Kuchar walks off the 13th green one shot clear and Spieth is gone, the biggest collapse since Norman around Augusta or so we thought. But when the going gets tough the tough get going.
 
Spieth was no longer protecting a lead, he now had to win it if he wanted it. In 2008 Padraig finished birdie, par, birdie, par, eagle & par everyone was saying how great a finish this was, and it was until Sunday of The Open this year. Spieth went bogey, birdie, eagle, birdie, birdie & par. Kuchar, one shot ahead after 13, plays his next 4 holes in two under and goes from two ahead to two behind on the 18th tee. Spieth had gone from the twilight zone to ‘the zone’ as a result of one bad shot.
 
Sunday was the most phenomenal performance of mental strength we are ever likely to see and from a 23-year-old.
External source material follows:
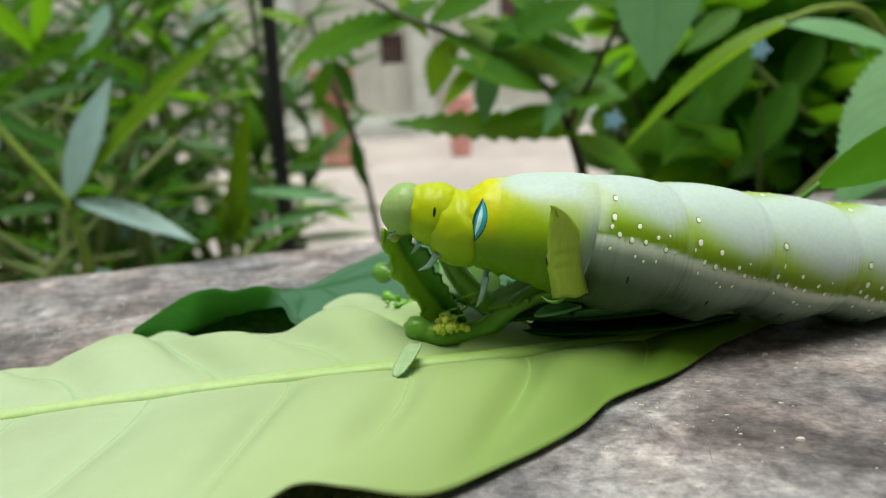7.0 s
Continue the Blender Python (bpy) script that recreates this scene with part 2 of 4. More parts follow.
M_YOUNG = leaf_material("young_leaf", (0.065, 0.20, 0.004), (0.22, 0.48, 0.004), 0.6, 0.4, 0.01, None, 200, 0.15, 0.06, 0.00004)
M_BLADE_STALK = plain("green_petiole", (0.08, 0.20, 0.01), 0.4, 0, 300, 0.2, 0.0001, 0.2)
M_SHOOT = plain("yellow_green_stem", (0.22, 0.31, 0.035), 0.45, 0, 200, 0.25, 0.0002, 0.2)
M_STEM = plain("shrub_stem", (0.16, 0.20, 0.05), 0.55, 0, 200, 0.3, 0.0003)
M_TWIG = plain("dark_twig", (0.06, 0.055, 0.03), 0.6, 0, 200, 0.3, 0.0003)
M_POST = plain("black_painted_iron", (0.026, 0.026, 0.027), 0.5, 0.2, 60, 0.3, 0.0004)
M_GROUND = plain("pale_courtyard_ground", (0.49, 0.41, 0.395), 0.9, 0, 6.0, 0.18, 0.004)
M_WALL = plain("pale_plaster", (0.78, 0.76, 0.68), 0.85, 0, 3.0, 0.2, 0.003)
M_WHITE = plain("white_paint", (0.84, 0.85, 0.80), 0.6, 0, 4.0, 0.12, 0.001)
M_DOOR = plain("dark_red_brown_wood", (0.10, 0.05, 0.045), 0.55, 0, 9.0, 0.3, 0.002)
M_PINK = plain("pink_clay", (0.82, 0.40, 0.36), 0.75, 0, 12.0, 0.2, 0.002)
M_BRICK = plain("red_brown_clay", (0.46, 0.22, 0.17), 0.8, 0, 12.0, 0.3, 0.003)
# dark grey-green for the added wall that blocks front light
M_LIGHT_BLOCK = plain("light_block_plaster", (0.16, 0.20, 0.13), 0.9, 0, 5.0, 0.3, 0.003)
M_BLUE = plain("light_blue_petal", (0.42, 0.70, 1.0), 0.5, 0, 300, 0.1)
M_YELLOW_LEAF = leaf_material("yellowing_leaf", (0.55, 0.45, 0.03), (0.7, 0.6, 0.03), 0.5, 0.3, 8.0, None, 200, 0.2)

# ---- building helpers (lengths in millimetres) ----
MM = 0.001


def thing(name, at, label, category, group="", kind=""):
    ob = new(name)
    ob.location = Vector(at) * MM
    ob["at"] = list(at)
    return tagged(ob, label, category, group, kind)


def part(name, bm, material, parent, label="", at=None, smooth=True):
    """Links a bmesh in millimetres as one mesh under parent. Without at, the bmesh is in world millimetres."""
    origin = Vector(at) if at is not None else None
    base = Vector((0, 0, 0))
    p = parent
    while p is not None:
        base += Vector(p["at"])
        p = p.parent
    if origin is None:
        bmesh.ops.translate(bm, verts=bm.verts, vec=-base)
        origin = Vector((0, 0, 0))
    else:
        origin = origin - base
    bmesh.ops.scale(bm, verts=bm.verts, vec=(MM, MM, MM))
    me = bpy.data.meshes.new(name)
    bm.normal_update()
    bm.to_mesh(me)
    bm.free()
    if smooth:
        me.polygons.foreach_set("use_smooth", [True] * len(me.polygons))
    me.materials.append(material)
    ob = new(name, me)
    ob.parent = parent
    ob.location = origin * MM
    ob["at"] = list(origin)
    return tagged(ob, label)


def shared(name, me, parent, m, label=""):
    """One more piece on a mesh that alike pieces share. m: its pose in parent's space."""
    ob = new(name, me)
    ob.parent = parent
    ob.matrix_basis = m
    return tagged(ob, label)


def mesh_of(name, bm, material, smooth=True):
    bmesh.ops.scale(bm, verts=bm.verts, vec=(MM, MM, MM))
    me = bpy.data.meshes.new(name)
    bm.normal_update()
    bm.to_mesh(me)
    bm.free()
    if smooth:
        me.polygons.foreach_set("use_smooth", [True] * len(me.polygons))
    me.materials.append(material)
    return me


def curve_at(knots, t):
    """Catmull-Rom through knots, t from 0 to 1."""
    n = len(knots) - 1
    f = min(max(t, 0.0), 1.0) * n
    i = min(int(f), n - 1)
    f -= i
    p = [Vector(knots[min(max(j, 0), n)]) for j in (i - 1, i, i + 1, i + 2)]
    return 0.5 * (2 * p[1] + (p[2] - p[0]) * f + (2 * p[0] - 5 * p[1] + 4 * p[2] - p[3]) * f * f + (3 * p[1] - p[0] - 3 * p[2] + p[3]) * f ** 3)


def smooth_of(xs, ys, x):
    """A smooth curve through a few values (monotone cubic)."""
    xs, ys = (list(xs), list(ys)) if xs[0] < xs[-1] else (list(xs)[::-1], list(ys)[::-1])
    if x <= xs[0]:
        return ys[0]
    if x >= xs[-1]:
        return ys[-1]
    i = next(k for k in range(len(xs) - 1) if xs[k] <= x <= xs[k + 1])

    def slope(k):
        if k == 0 or k == len(xs) - 1:
            a, c = (0, 1) if k == 0 else (len(xs) - 2, len(xs) - 1)
            return (ys[c] - ys[a]) / (xs[c] - xs[a])
        return (ys[k + 1] - ys[k - 1]) / (xs[k + 1] - xs[k - 1])

    h = xs[i + 1] - xs[i]
    f = (x - xs[i]) / h
    return ((2 * f ** 3 - 3 * f * f + 1) * ys[i] + (f ** 3 - 2 * f * f + f) * h * slope(i)
            + (-2 * f ** 3 + 3 * f * f) * ys[i + 1] + (f ** 3 - f * f) * h * slope(i + 1))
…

No one can teach you this. It is inside of you. The X-factor. If you could teach it you would be a multi-millionaire.
 
Love him or hate him, Jordan Spieth has a quality that not many previous World #1’s have had, respect. He has respect for the game, his opponents and everyone he crosses paths with. A guy who plays to win regardless of how much money he has in his bank account. A guy who signed a big deal with a company who don’t manufacture golf clubs so he could keep his favorite clubs in the bag. The deal is a 10-year contract and how much is it for? No-one knows, he has kept it private.
 
Expect Spieth to win more majors. Now if only he could speed up a bit.